Now you can test via curl the new code, and you should see the HTTP POST send by the KServe container to the "fake" EventGate simple HTTP server!

Example 3 - Testing outlink-topic-model (two containers)

The KServe architecture highly encourages the use of Transformers for the pre/post-process functions (so basically for feature engineering) and to use a Predictor for the models. Transformer and Predictor are separate Docker containers, that will also become separate pods in k8s (but we don't need to worry a lot about this last bit).

This example is a variation of the second one, since it involves spinning up two containers and use the default network bridge to make them in communication between each other. The Transformer can be instructed to contact the predictor on a certain IP:Port combination, to pass to it features collected during the preprocess step.

Let's use the outlink model example (at the moment the only transformer/predictor example in inference-services) to see the steps:

Build the Transformer's Docker image locally:

blubber .pipeline/outlink/transformer.yaml production | docker build --tag outlink-transformer --file - .

Build the Predictor's Docker image locally:

blubber .pipeline/outlink/blubber.yaml production | docker build --tag outlink-predictor --file - .

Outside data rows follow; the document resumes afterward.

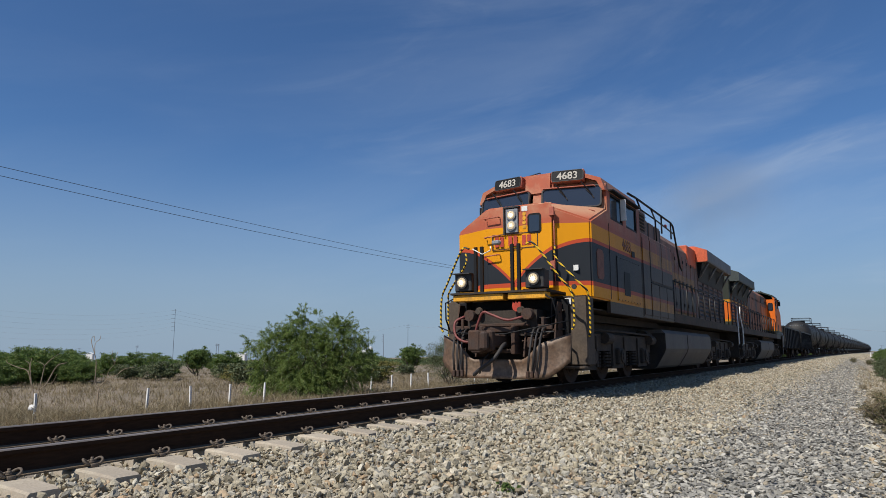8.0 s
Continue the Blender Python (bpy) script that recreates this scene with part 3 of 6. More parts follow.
def locomotive(lead):
    """A six-axle road locomotive: y = 0 at the nose, running back to 19.6. The second one carries another livery and runs backwards."""
    if lead:
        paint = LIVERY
        ob = thing("locomotive", "red, yellow and black diesel freight locomotive, grimy sides, lamps lit", "locomotive", "cars of the train")
    else:
        paint = LIVERY_CAB
        ob = thing("locomotive", "orange and dark green diesel locomotive running backwards behind the first", "locomotive", "cars of the train")
    hood, wing, wing_front = (M["hood"], M["wing"], M["orange_red"]) if lead else (M["hood_orange"], M["wing_green"], M["wing_green"])
    trim = M["salmon"] if lead else LIVERY_CAB
    # underframe, deck and tank
    part("frame", boxes((-0.75, 0.75, -0.6, 19.3, 0.95, 1.45), (-1.5, 1.5, 7.7 if lead else 4.25, 19.6, 1.52, 1.70), (-1.0, 1.0, 0.5, 7.8, 1.30, 1.455)), M["under"], ob, "dirty steel underframe")
    part("floor_plate", boxes((-1.36, 1.36, 0.5, 7.7, 1.50, 1.53)), M["under"], ob)
    part("deck_edge", boxes((1.5, 1.53, 7.7 if lead else 4.25, 19.6, 1.48, 1.74), (-1.53, -1.5, 7.7 if lead else 4.25, 19.6, 1.48, 1.74)), M["truck"], ob)
    bm = prism(bmesh.new(), [(-1.5, 1.14), (-1.51, 0.72), (-1.46, 0.60), (-1.24, 0.24), (-1.15, 0.18), (1.15, 0.18), (1.24, 0.24), (1.46, 0.60), (1.51, 0.72), (1.5, 1.14), (1.40, 1.24), (-1.40, 1.24)], 6.45, 13.35)
    tank = part("fuel_tank", bm, M["tank_grey"], ob, "dusty grey fuel tank with bevelled lower edges")
    for q in (6.44, 9.4, 13.31):
        part("tank_band", prism(bmesh.new(), [(-1.512, 1.14), (-1.522, 0.72), (-1.47, 0.59), (-1.25, 0.23), (-1.155, 0.168), (1.155, 0.168), (1.25, 0.23), (1.47, 0.59), (1.522, 0.72), (1.512, 1.14)], q, q + 0.04), M["under"], tank)
    big_truck(ob, (1.0, 3.05, 5.15))
    big_truck(ob, (14.3, 16.2, 18.1))
    for side in (-1, 1):
        for q, r in ((5.95, 0.2), (0.75, 0.17)):
            part("air_reservoir", disc(bmesh.new(), (side * 1.05, q, 1.0), r, 0.5, "y", 14), M["truck"], ob)
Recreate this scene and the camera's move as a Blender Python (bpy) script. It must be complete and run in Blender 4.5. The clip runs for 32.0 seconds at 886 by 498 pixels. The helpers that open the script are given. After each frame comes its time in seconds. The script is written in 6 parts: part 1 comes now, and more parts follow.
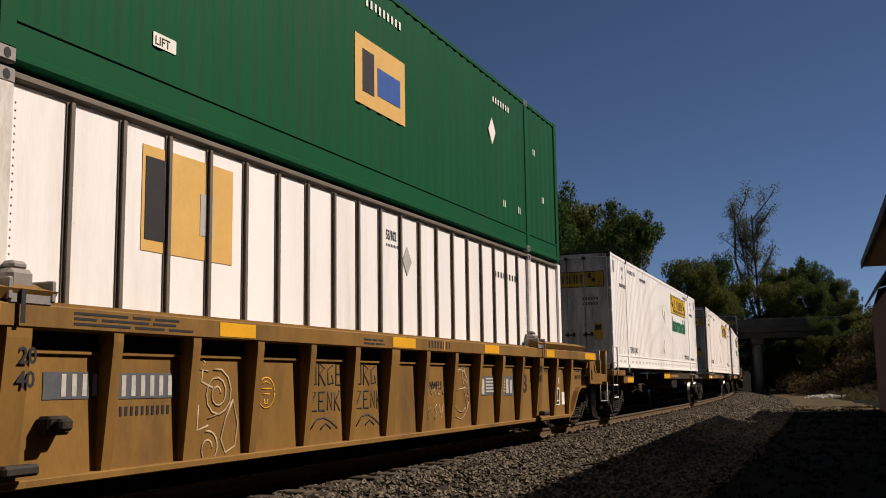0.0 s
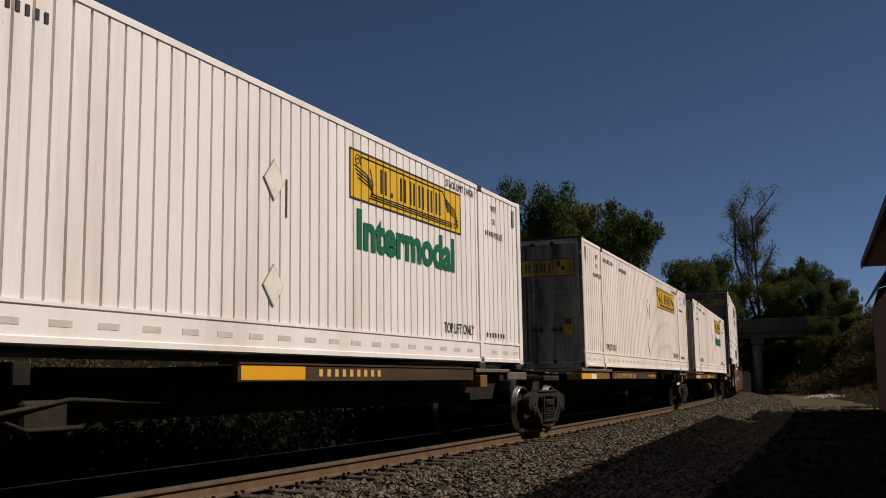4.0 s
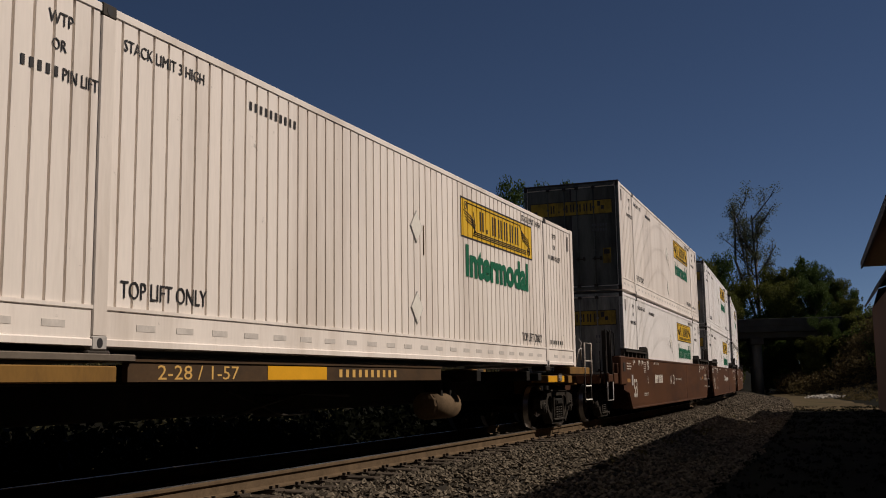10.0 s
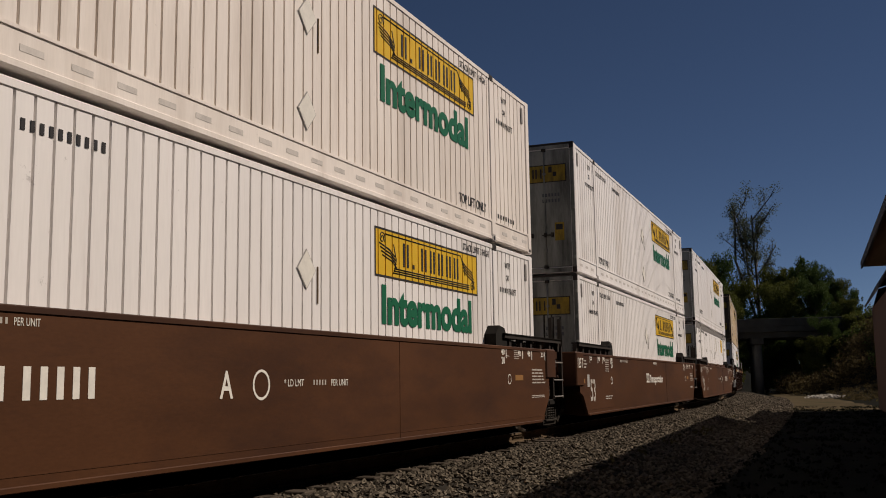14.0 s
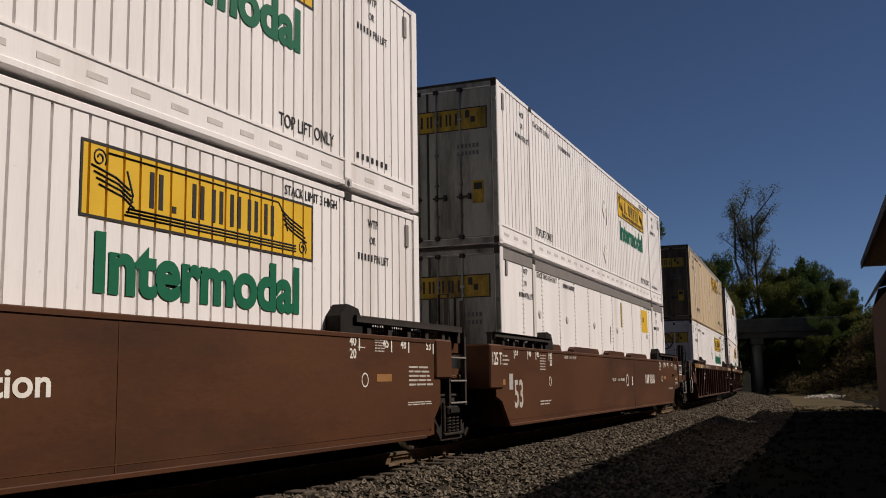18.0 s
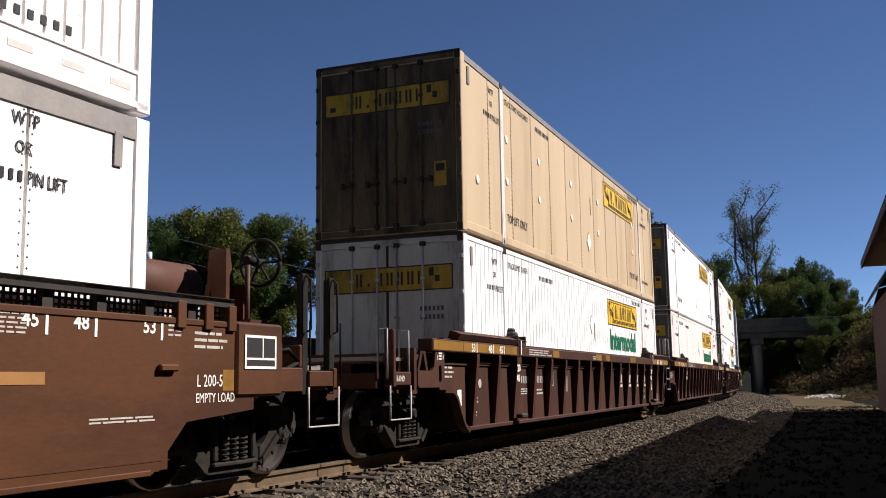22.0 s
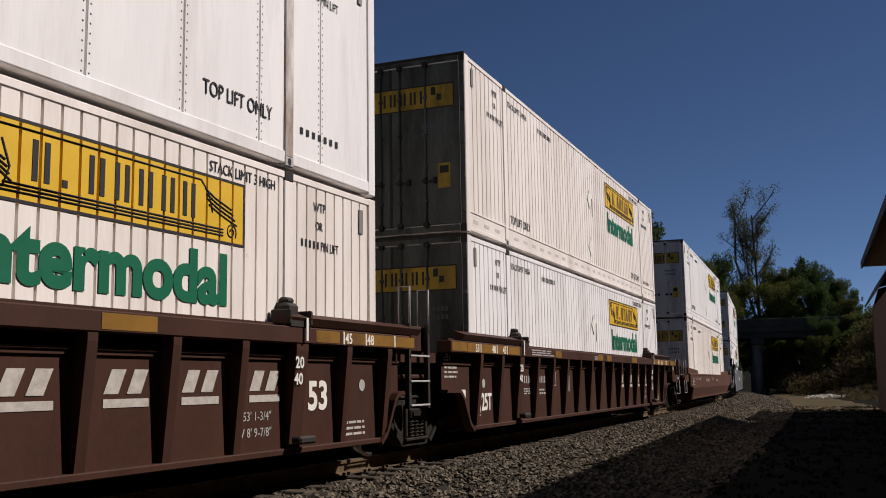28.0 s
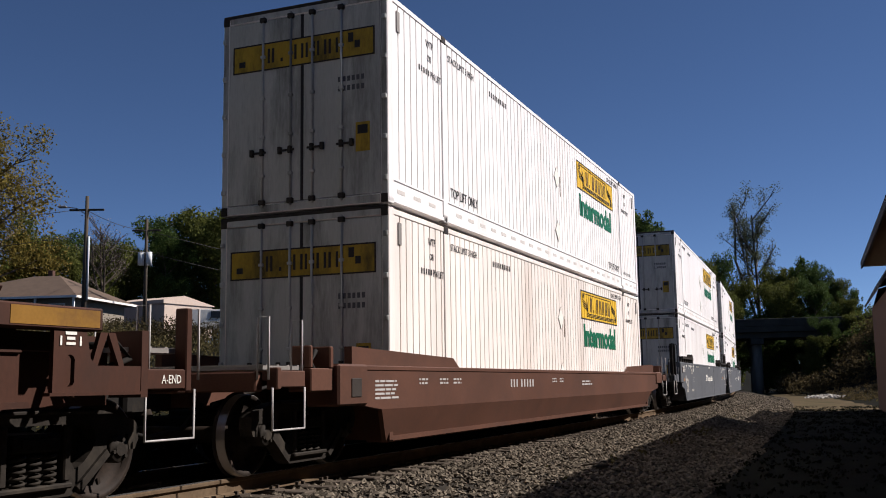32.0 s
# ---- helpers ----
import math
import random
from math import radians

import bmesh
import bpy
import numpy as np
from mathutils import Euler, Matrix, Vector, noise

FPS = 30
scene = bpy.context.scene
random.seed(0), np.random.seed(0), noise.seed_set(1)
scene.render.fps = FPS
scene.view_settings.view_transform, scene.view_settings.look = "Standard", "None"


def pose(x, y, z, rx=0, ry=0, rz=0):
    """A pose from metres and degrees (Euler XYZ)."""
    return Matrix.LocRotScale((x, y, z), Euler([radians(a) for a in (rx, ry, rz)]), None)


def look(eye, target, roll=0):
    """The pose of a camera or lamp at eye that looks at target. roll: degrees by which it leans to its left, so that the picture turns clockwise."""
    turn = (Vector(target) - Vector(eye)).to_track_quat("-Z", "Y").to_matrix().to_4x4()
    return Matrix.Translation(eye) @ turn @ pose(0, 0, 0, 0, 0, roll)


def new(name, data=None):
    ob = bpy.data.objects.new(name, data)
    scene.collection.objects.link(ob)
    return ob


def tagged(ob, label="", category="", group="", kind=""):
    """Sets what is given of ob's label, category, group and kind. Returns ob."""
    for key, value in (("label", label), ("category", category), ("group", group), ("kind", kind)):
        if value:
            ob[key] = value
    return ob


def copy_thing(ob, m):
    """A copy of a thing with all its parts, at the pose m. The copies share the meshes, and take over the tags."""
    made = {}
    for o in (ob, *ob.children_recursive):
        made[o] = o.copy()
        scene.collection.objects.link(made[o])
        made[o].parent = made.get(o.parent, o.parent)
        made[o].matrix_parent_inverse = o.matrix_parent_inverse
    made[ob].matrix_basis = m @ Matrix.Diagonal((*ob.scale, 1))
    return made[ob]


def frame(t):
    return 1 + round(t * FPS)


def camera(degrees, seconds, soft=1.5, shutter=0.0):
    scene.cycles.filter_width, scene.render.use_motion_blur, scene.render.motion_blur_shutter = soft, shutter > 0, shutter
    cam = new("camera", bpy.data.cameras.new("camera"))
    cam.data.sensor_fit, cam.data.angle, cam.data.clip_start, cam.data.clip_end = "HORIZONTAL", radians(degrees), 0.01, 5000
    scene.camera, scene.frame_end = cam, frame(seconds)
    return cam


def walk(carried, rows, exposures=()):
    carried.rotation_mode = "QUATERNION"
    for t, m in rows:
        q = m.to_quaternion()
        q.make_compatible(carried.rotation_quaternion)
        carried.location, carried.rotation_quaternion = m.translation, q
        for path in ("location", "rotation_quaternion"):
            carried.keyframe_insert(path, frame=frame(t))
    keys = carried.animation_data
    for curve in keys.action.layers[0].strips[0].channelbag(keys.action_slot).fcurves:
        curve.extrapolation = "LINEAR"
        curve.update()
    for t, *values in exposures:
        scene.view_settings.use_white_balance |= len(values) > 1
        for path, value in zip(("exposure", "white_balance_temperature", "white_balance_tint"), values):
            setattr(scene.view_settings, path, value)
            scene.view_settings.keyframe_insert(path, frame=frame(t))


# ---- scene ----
from collections import defaultdict

# ---------------------------------------------------------------- camera
EYE = (0.0, 0.0, 0.934)
cam = camera(48.21, 32.0, soft=1.0)
VIEW = pose(*EYE, 97.744, 0, 0) @ pose(0, 0, 0, 0, 0, -0.862)
walk(cam, [(0.0, VIEW), (32.0, VIEW)],
     exposures=[(0.0, 0.23, 6450, 13), (1.0, 0.20, 6300, 13), (2.0, 0.24, 6150, 13), (3.0, -0.20, 6300, 13), (6.0, 0.04, 6500, 13), (7.0, -0.43, 6500, 13), (8.0, -0.48, 6500, 13), (9.0, -0.33, 6500, 13), (10.0, -0.40, 6500, 13), (11.0, -0.30, 6500, 13), (12.0, 0.09, 6500, 13), (13.0, 0.10, 6400, 13), (14.0, -0.40, 6500, 13), (15.0, -0.15, 6250, 13), (18.0, -0.13, 6250, 13), (19.0, -0.03, 6100, 13), (20.0, -0.26, 6150, 13), (21.0, 0.01, 5900, 13), (22.0, 0.82, 5850, 13), (23.0, 0.32, 5850, 13), (24.0, -0.18, 5980, 13), (25.0, 0.00, 5850, 13), (26.0, -0.03, 5800, 13), (29.0, 0.02, 5950, 13), (30.0, -0.23, 5950, 13), (31.0, 0.23, 5950, 13), (32.0, 0.61, 5800, 13)])

# ---------------------------------------------------------------- light
SUN_AZ, SUN_EL = 76.0, 41.5      # azimuth clockwise from +y
sun_dir = Vector((math.sin(radians(SUN_AZ)) * math.cos(radians(SUN_EL)), math.cos(radians(SUN_AZ)) * math.cos(radians(SUN_EL)), math.sin(radians(SUN_EL))))
sun = new("sun", bpy.data.lights.new("sun", "SUN"))
sun.data.energy, sun.data.angle, sun.data.color = 5.0, radians(0.55), (1.0, 0.885, 0.75)
sun.matrix_basis = look(tuple(sun_dir * 60), (0, 0, 0))
world = bpy.data.worlds.new("sky")
scene.world = world
world.use_nodes = True
wt = world.node_tree
sky = wt.nodes.new("ShaderNodeTexSky")
sky.sky_type, sky.sun_disc = "NISHITA", False
sky.sun_elevation, sky.sun_rotation = radians(SUN_EL), radians(SUN_AZ)
sky.air_density, sky.dust_density, sky.ozone_density = 0.44, 0.0, 3.0
wt.nodes["Background"].inputs[1].default_value = 0.05
wt.links.new(sky.outputs[0], wt.nodes["Background"].inputs[0])


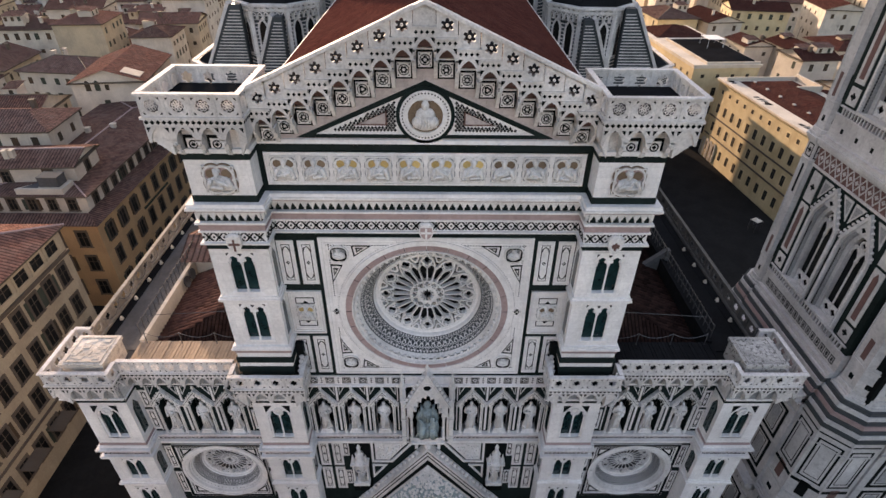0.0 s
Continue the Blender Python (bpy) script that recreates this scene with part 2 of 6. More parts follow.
IRON = surface("grey_iron", (0.12, 0.12, 0.125), (0.06, 0.06, 0.06), 0.4, 10.0, 0.2, 0.5, 0.1, metal=0.6)
TOWER = surface("tower_marble", (0.58, 0.565, 0.555), (0.22, 0.21, 0.21), 0.4, 7.0, 0.14, 0.6, 0.2, joints=(1.0, 0.5), per_piece=0.06, pits=0.2, pit_size=3.0)
SPLAY = surface("blue_grey_carving", (0.05, 0.058, 0.066), (0.04, 0.045, 0.05), 0.4, 16.0, 0.3, 0.65, 0.5, pits=0.4, pit_size=9.0)
GABLE = surface("tan_rose_marble", (0.50, 0.43, 0.41), (0.25, 0.2, 0.19), 0.4, 7.0, 0.14, 0.6, 0.15, joints=(0.85, 0.4), per_piece=0.08, pits=0.3, pit_size=3.0)
FLAKED = surface("flaking_marble_slab", (0.52, 0.50, 0.475), (0.07, 0.068, 0.066), 0.5, 5.0, 0.3, 0.8, 0.8, per_piece=0.2, pits=0.95, pit_size=5.0)
CREAMY = surface("cream_weathered_marble", (0.66, 0.60, 0.53), (0.2, 0.17, 0.14), 0.4, 6.0, 0.2, 0.75, 0.5, per_piece=0.2, pits=0.45, pit_size=2.2)
SEATED = surface("greenish_marble", (0.34, 0.42, 0.43), (0.12, 0.15, 0.155), 0.4, 12.0, 0.25, 0.6, 0.5, pits=0.4, pit_size=8.0)
STRIPED = surface("dark_striped_marble", (0.06, 0.07, 0.075), (0.03, 0.034, 0.038), 0.4, 5.0, 0.2, 0.6, 0.2)
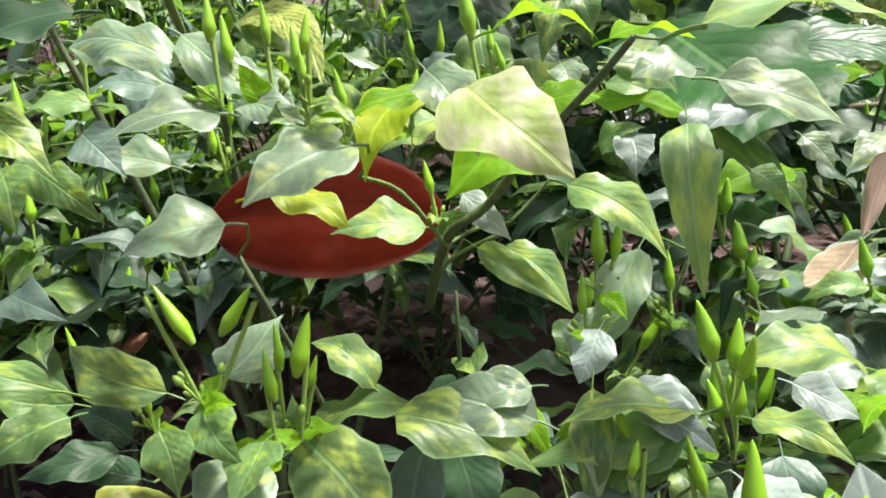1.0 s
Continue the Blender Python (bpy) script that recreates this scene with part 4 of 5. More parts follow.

Download the model from in a temp path (see Example 2) Start the predictor:

docker run --rm -v `pwd`:/mnt/models outlink-predictor

(note: `pwd` represents the directory that will be mounted in the container, it needs to have the model binary downloaded above and renamed 'model.bin')

Run docker ps and docker inspect #container-id to find the IP address of the Predictor's container (see Example 2 for more info).

Run the transformer:

docker run -p 8080:8080 --rm outlink-transformer --predictor_host PREDICTOR_IP:8080 --model_name outlink-topic-model

(note: PREDICTOR_IP needs to be replaced with what you found during the previous step)

Then you can send requests to localhost:8080 via curl or your preferred HTTP client. You'll hit the Transformer first, the features will be retrieved and then sent to the Predictor. The score will be generated and the returned to the client.